Perhaps bumping the fromDate from lines 123-132 up to the date of whatever the last tweet collected from the first block is? There will probably be some overlap but I'd guess that would work okay.

    if limit is not None:
        cursor = tweepy.Cursor(api.search_full_archive, 
                               environment_name=environment_name,
                               query = "from:" + username,
                               fromDate="200603220000").items(limit)
    else:
        cursor = tweepy.Cursor(api.search_full_archive,
                               environment_name=environment_name,
                               query = "from:" + username,
                               fromDate="200603220000").items()

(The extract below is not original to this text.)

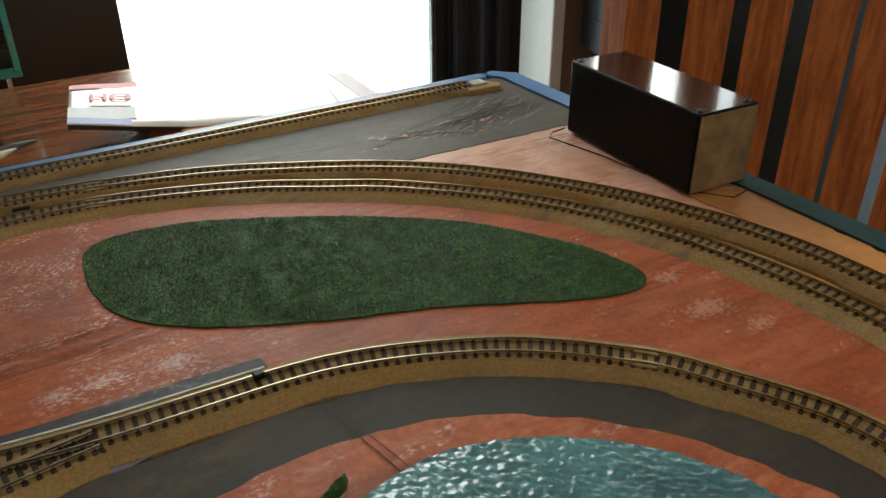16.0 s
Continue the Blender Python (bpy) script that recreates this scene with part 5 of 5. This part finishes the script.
lv, lf = [], []
for i in range(420):
    cx, cy, hh = rnd.uniform(0.02, TW - 0.02), rnd.uniform(0.09, 0.17), rnd.uniform(0.04, 0.19)
    lean, w = rnd.uniform(-0.04, 0.04), rnd.uniform(0.0015, 0.005)
    k = len(lv)
    lv += [(cx - w, cy, TB0 + 0.02), (cx + w, cy, TB0 + 0.02), (cx + lean * 0.5 + w, cy - 0.004, TB0 + hh * 0.6), (cx + lean * 0.5 - w, cy - 0.004, TB0 + hh * 0.6), (cx + lean, cy - 0.008, TB0 + hh)]
    lf += [(k, k + 1, k + 2, k + 3), (k + 3, k + 2, k + 4)]
tagged(part("water_plants", mesh_from(lv, lf), mat("dark_water_plant", (0.12, 0.15, 0.08), 0.5, vary=0.4, scale=60), tank, "dark green water plants"), kind="stuff")
for x, y, s in ((0.33, 0.07, 0.030), (0.365, 0.085, 0.022), (0.10, 0.10, 0.024)):
    bm = bmesh.new()
    bmesh.ops.create_icosphere(bm, subdivisions=3, radius=s)
    for v in bm.verts:
        v.co = Vector((v.co.x, v.co.y * 0.7, v.co.z * 0.8)) * (1 + 0.35 * noise.noise(v.co * 60))
        v.co += Vector((x, y, TB0 + 0.03))
    part("rock", bm, mat("mossy_rock", (0.05, 0.05, 0.03), 0.8, spec=0.2, vary=0.5, scale=130, coarse=60, second=(0.012, 0.016, 0.010), bump=0.5), tank, "rough mossy rock", smooth=True)

# the desk and what stands on it lie a little nearer and higher than first laid out
for mid, names in (((0.45, 0.295, 0.985), "desk booklet catalogue paper_sheet magazine photo_book envelope spiral_notebook mint_case paper_slip glass_tank"), ((0.72, 0.26, 0.985), "leaflet paper_strip fanned_booklet")):
    nearer = Matrix.Translation(mid) @ Matrix.Scale(0.98, 4) @ Matrix.Translation((-mid[0], -mid[1], -mid[2]))
    for ob in scene.objects:
        if ob.parent is None and ob.name.split(".")[0] in names.split():
            ob.matrix_basis = nearer @ ob.matrix_basis

# ---- chair with slatted back, beyond the right edge of the board ----
SLATS = ((0, 0.047), (0.069, 0.105), (0.118, 0.151), (0.166, 0.202), (0.207, 0.243), (0.253, 0.289), (0.299, 0.335))
chair = thing("slatted_chair", "orange-brown wooden chair with upright back slats", "chair", m=pose(1.2705, 0.733, 0, 0, 0, -41.3))
pv = [(u, v, z) for z in (0.44, 1.12) for u, v in ((0.0, 0.016), (0.019, -0.004), (0.047, -0.002), (0.047, 0.024), (0.004, 0.026))]
part("back_post", mesh_from(pv, [(4, 3, 2, 1, 0), (5, 6, 7, 8, 9)] + [(i, (i + 1) % 5, (i + 1) % 5 + 5, i + 5) for i in range(5)]), M_SLAT, chair, "thick chamfered upright post")
for u0, u1 in SLATS[1:]:
    sv = [(u, v, z) for z in (0.44, 1.12) for u, v in ((u0, 0.0), (u1, 0.0), (u1 - 0.005, 0.008), (u0 + 0.005, 0.008))]
    part("slat", mesh_from(sv, [(3, 2, 1, 0), (4, 5, 6, 7), (0, 1, 5, 4), (1, 2, 6, 5), (2, 3, 7, 6), (3, 0, 4, 7)]), M_SLAT, chair)
UE = SLATS[-1][1]
part("top_rail", box(-0.01, UE + 0.01, -0.014, 0.014, 1.12, 1.19, 0.006, 2), M_SLAT, chair)
part("lower_rail", box(-0.01, UE + 0.01, -0.013, 0.013, 0.40, 0.44, 0.004, 2), M_SLAT, chair)
part("seat", box(-0.015, UE + 0.015, 0.012, 0.42, 0.40, 0.44, 0.008, 3), M_SLAT, chair)
for u in (0.02, UE - 0.02):
    part("leg", box(u - 0.02, u + 0.02, -0.02, 0.02, 0.0, 0.40, 0.004, 1), M_SLAT, chair)
    part("leg", box(u - 0.02, u + 0.02, 0.37, 0.41, 0.0, 0.40, 0.004, 1), M_SLAT, chair)

# ---- computer tower on a low cabinet ----
cab = thing("low_cabinet", "dull grey-brown low cabinet by the wall", "cabinet", m=pose(1.66, 1.109, 0, 0, 0, -18.9))
part("body", box(0.028, 0.125, 0.014, 0.19, 0.04, 0.578, 0.004, 1), mat("dull_brown_laminate", (0.20, 0.17, 0.145), 0.6, vary=0.1, scale=60), cab)
part("plinth", box(0.04, 0.115, 0.03, 0.17, 0.0, 0.04), M_FROG, cab)
pc = thing("computer_tower", "black computer tower with blue-grey front", "computer", m=pose(1.66, 1.109, 0.583, 0, 0, -18.9))
part("case", box(0.022, 0.118, 0.0, 0.178, -0.004, 0.42, 0.004, 1), M_PCBLACK, pc)
fp = part("front_panel", box(0.0, 0.022, 0.002, 0.176, 0.004, 0.415, 0.008, 3), M_PCGREY, pc, "blue-grey moulded front panel")
part("button", cyl(0.007, 0.004, 16, pose(-0.001, 0.075, 0.075, 0, 90, 0)), M_PCBLACK, fp, "round black button")
part("seam", box(-0.0012, 0.002, 0.008, 0.170, 0.100, 0.1025), M_PCBLACK, fp)
part("seam", box(-0.0012, 0.002, 0.03, 0.12, 0.062, 0.064), M_PCBLACK, fp)
sb = thing("storage_bin", "dark blue-grey storage bin behind the chair", "bin", m=pose(2.05, 0.62, 0, 0, 0, -30))
# body made longer to cover the bright wall between the slats
part("body", box(-0.25, 0.25, -0.45, 0.77, 0, 1.05, 0.02, 2), mat("slate_blue_plastic", (0.085, 0.120, 0.145), 0.5, vary=0.15, scale=40), sb)
part("handle", box(-0.27, -0.25, -0.10, 0.10, 0.60, 0.63, 0.005, 2), M_PCGREY, sb)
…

Thanks in advance for your response.

sdelgadoc commented 3 years ago

I'm glad to hear that the code is working with you! As a developer, one always wonders if all those clones are leading to use, or to cursing when things don't work.

You are right that the code, as is, can't limit the collected tweets by date. You also correctly identified the part of the code that could be modified to limit collected tweets by date.

However, it will require adding another parameter to the tweepy.Cursor call named toDate. The code collects tweets from most recent to oldest, so if you change the fromDate, it will still start collecting from the newest tweet versus from where you ended.

To get the behavior you're looking for, you need to add the toDate parameter as shown below, and set it to the date of the last tweet you collected.

if limit is not None:
    cursor = tweepy.Cursor(api.search_full_archive, 
                               environment_name=environment_name,
                               query = "from:" + username,
                               fromDate="200603220000",
                   toDate="[DATE_OF_LAST_TWEET]").items(limit)
else:
    cursor = tweepy.Cursor(api.search_full_archive,
                               environment_name=environment_name,
                               query = "from:" + username,
                               fromDate="200603220000",
                   toDate="[DATE_OF_LAST_TWEET]").items()

Although the answer above should resolve your issue, if you're feeling generous, you could make the toDate value a parameter to the code by sending it up the download_account_tweets and download_tweets functions. :-) If you do, please submit a pull request; I'd be happy to add it to the code base.